▶ _Given entries_:
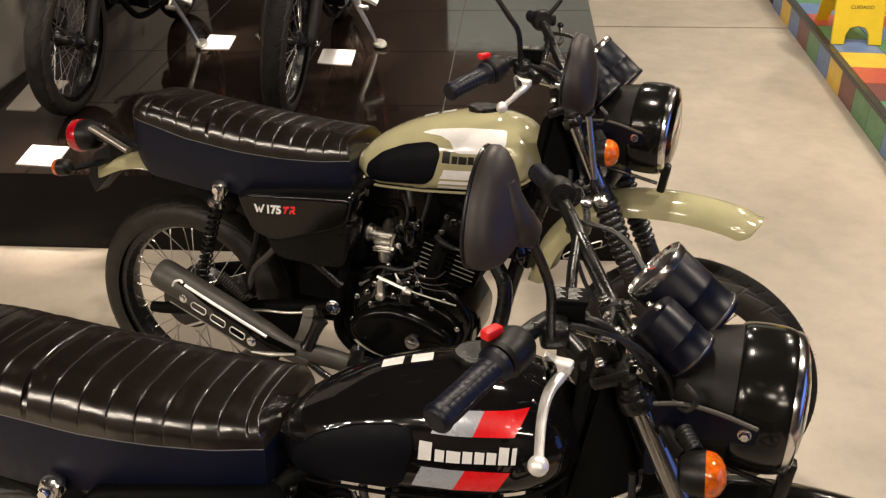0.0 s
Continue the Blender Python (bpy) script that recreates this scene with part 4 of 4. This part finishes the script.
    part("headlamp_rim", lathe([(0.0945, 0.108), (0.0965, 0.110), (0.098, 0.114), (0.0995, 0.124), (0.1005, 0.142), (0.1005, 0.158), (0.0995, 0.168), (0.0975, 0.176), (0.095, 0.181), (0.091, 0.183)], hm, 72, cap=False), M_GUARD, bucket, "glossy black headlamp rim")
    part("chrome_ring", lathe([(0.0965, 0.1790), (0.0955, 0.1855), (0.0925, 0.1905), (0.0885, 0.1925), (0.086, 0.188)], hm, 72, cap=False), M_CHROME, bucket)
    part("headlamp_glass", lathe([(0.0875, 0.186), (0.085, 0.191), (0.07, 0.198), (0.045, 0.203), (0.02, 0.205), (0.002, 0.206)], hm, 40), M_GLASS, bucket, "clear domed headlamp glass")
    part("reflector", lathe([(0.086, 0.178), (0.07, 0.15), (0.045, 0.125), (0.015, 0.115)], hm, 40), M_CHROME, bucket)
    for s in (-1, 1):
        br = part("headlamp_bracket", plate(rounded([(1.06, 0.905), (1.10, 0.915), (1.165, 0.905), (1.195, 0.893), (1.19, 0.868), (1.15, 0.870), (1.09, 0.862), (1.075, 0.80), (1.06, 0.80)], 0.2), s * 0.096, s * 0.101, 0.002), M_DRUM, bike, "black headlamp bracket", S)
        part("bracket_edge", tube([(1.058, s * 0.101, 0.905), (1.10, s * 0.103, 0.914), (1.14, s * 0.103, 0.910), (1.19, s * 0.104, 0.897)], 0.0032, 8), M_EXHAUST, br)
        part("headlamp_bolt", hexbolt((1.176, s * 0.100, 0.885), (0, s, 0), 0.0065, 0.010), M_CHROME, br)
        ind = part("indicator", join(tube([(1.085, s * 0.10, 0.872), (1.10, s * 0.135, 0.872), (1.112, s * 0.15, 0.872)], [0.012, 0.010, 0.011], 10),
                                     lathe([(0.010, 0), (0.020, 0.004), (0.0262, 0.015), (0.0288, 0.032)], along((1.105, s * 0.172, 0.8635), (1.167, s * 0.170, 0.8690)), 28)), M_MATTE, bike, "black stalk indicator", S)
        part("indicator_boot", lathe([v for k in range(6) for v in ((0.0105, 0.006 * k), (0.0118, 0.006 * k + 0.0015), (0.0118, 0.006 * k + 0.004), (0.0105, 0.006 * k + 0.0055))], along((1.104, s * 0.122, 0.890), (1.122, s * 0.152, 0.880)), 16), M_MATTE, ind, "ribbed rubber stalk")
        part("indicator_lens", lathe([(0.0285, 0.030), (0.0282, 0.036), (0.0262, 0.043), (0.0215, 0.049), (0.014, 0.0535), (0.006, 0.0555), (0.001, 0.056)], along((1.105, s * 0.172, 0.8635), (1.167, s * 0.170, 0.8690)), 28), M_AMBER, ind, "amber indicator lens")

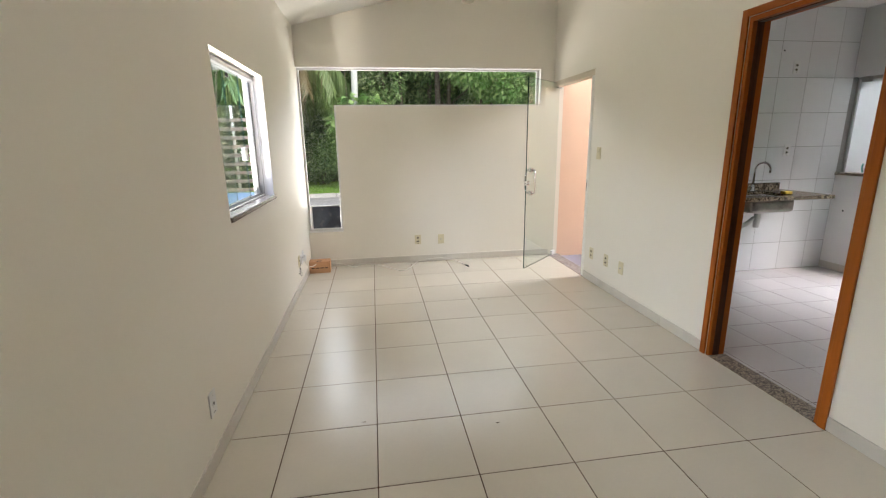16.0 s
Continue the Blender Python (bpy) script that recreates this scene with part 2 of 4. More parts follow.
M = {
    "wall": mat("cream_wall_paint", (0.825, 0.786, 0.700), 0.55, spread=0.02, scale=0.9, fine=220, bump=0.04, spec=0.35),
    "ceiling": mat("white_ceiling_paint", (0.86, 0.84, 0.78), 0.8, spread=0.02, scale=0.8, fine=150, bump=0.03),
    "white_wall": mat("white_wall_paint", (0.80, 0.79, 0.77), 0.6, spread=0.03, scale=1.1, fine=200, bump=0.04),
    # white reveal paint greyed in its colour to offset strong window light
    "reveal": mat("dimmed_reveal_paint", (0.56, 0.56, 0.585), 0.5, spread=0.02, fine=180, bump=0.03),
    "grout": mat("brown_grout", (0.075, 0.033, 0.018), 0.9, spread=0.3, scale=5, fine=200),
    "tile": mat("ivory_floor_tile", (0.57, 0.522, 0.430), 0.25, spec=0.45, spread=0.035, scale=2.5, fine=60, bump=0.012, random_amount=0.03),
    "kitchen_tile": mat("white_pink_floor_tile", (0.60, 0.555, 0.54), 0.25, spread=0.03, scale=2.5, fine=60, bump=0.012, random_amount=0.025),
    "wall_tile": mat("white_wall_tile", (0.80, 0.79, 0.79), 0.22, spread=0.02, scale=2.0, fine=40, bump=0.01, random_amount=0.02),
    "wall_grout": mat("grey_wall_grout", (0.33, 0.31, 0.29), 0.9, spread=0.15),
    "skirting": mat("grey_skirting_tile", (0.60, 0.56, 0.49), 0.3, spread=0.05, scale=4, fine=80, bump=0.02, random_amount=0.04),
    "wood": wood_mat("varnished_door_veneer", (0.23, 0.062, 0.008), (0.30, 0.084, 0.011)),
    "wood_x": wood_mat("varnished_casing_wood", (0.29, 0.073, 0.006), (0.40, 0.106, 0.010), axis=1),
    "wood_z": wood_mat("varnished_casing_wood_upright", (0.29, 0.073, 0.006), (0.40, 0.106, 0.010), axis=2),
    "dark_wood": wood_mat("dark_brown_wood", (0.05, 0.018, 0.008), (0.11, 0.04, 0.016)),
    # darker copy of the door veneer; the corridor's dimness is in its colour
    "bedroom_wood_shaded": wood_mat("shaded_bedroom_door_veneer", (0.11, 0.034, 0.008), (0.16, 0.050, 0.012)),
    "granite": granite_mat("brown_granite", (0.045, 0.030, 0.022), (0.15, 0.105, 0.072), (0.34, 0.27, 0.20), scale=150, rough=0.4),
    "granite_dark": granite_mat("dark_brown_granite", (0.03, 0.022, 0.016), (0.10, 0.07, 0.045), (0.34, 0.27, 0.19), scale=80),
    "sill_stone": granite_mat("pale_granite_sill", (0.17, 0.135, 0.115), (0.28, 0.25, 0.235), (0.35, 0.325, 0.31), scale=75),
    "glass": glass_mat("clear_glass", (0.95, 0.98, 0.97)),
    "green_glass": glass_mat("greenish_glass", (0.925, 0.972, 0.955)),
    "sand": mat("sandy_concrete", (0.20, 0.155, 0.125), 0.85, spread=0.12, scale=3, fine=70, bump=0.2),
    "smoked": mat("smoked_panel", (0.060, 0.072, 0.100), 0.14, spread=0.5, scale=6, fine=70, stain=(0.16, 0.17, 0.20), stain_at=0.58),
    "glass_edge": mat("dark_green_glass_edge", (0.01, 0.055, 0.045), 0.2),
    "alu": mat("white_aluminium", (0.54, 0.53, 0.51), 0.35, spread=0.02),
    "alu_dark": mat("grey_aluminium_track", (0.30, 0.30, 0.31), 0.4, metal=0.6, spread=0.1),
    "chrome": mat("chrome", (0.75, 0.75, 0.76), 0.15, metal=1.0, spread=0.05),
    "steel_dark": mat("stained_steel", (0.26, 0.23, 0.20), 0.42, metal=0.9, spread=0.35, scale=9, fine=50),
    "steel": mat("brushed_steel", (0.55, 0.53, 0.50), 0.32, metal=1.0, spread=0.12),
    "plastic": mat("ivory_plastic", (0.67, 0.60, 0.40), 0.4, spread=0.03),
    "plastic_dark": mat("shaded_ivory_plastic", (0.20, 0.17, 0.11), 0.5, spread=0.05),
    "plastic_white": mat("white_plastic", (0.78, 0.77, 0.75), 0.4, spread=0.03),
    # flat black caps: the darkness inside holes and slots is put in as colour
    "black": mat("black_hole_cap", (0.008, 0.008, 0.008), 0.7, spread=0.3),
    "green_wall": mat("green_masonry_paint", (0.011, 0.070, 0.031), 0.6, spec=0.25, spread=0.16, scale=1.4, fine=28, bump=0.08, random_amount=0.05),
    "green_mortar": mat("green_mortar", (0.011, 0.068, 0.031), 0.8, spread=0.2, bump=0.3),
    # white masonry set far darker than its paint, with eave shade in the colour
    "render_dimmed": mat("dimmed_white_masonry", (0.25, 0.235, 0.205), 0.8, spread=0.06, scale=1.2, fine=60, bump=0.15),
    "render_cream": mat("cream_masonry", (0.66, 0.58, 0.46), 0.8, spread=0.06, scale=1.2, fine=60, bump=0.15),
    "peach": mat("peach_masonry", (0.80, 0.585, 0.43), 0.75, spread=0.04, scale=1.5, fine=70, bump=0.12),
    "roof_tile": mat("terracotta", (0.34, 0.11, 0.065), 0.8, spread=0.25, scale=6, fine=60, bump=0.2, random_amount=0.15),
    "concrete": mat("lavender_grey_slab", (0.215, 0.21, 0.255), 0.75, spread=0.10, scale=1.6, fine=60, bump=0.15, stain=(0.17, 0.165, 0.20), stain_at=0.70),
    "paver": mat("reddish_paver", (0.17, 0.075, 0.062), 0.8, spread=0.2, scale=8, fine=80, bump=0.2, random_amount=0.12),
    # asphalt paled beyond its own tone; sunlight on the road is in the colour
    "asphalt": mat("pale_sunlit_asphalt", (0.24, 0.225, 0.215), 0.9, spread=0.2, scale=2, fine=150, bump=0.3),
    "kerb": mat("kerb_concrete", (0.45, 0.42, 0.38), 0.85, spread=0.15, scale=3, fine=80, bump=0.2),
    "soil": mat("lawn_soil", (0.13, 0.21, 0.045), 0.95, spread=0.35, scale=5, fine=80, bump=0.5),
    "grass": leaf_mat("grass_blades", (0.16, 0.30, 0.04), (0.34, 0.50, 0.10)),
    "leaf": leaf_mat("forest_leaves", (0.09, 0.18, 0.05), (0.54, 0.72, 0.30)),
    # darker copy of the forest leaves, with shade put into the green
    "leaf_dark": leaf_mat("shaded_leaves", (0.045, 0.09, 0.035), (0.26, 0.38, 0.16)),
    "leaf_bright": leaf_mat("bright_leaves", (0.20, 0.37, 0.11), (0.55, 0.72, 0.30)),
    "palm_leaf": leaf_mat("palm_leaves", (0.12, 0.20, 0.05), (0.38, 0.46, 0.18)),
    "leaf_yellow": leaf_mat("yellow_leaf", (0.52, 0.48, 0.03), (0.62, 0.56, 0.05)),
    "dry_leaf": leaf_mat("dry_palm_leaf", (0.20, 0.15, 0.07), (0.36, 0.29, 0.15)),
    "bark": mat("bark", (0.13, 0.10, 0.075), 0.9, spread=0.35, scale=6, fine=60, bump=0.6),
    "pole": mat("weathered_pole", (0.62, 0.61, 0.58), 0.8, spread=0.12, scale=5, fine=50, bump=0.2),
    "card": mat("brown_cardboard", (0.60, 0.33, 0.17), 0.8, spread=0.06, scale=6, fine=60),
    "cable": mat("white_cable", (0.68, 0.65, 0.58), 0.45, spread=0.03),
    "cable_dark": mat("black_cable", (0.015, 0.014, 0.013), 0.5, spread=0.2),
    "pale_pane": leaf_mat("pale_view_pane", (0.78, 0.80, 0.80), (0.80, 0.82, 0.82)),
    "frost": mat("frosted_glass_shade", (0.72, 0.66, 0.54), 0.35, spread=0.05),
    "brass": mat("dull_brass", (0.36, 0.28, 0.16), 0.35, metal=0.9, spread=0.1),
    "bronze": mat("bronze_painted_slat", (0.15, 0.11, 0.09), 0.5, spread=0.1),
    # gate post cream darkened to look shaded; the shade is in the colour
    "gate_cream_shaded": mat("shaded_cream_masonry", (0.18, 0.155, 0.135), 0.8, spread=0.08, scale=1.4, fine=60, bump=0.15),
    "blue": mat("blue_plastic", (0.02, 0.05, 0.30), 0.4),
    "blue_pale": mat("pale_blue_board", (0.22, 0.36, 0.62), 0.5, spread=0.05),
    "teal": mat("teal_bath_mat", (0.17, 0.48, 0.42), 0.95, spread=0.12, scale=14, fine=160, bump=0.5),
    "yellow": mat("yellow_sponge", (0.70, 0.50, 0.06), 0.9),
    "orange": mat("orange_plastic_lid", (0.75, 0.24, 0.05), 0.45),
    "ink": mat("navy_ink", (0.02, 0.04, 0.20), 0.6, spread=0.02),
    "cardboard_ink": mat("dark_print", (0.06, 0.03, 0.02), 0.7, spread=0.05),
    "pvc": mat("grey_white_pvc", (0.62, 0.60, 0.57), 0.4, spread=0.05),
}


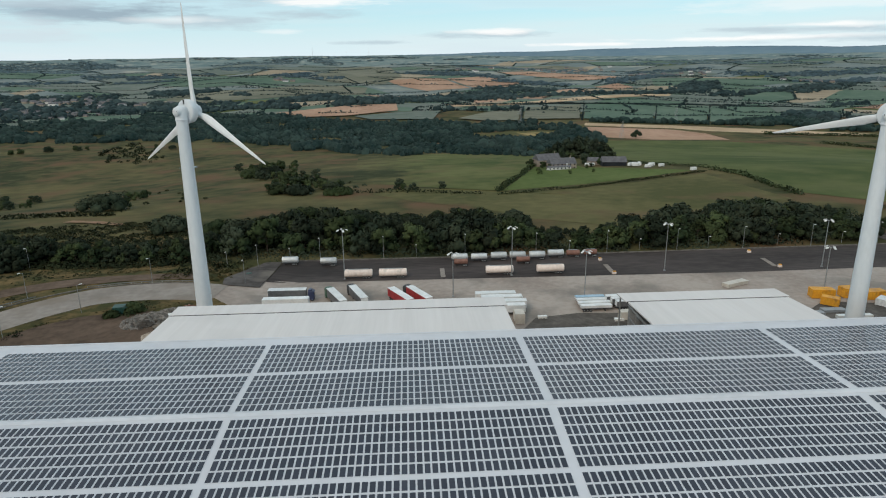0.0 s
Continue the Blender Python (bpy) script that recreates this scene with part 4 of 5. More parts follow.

▶ _Task description_:
Extract every line above that contains the word "Continue".

▶ _Exercise answer_:
Continue the Blender Python (bpy) script that recreates this scene with part 4 of 4. This part finishes the script.
Continue the Blender Python (bpy) script that recreates this scene with part 2 of 4. More parts follow.
Continue the Blender Python (bpy) script that recreates this scene with part 4 of 5. More parts follow.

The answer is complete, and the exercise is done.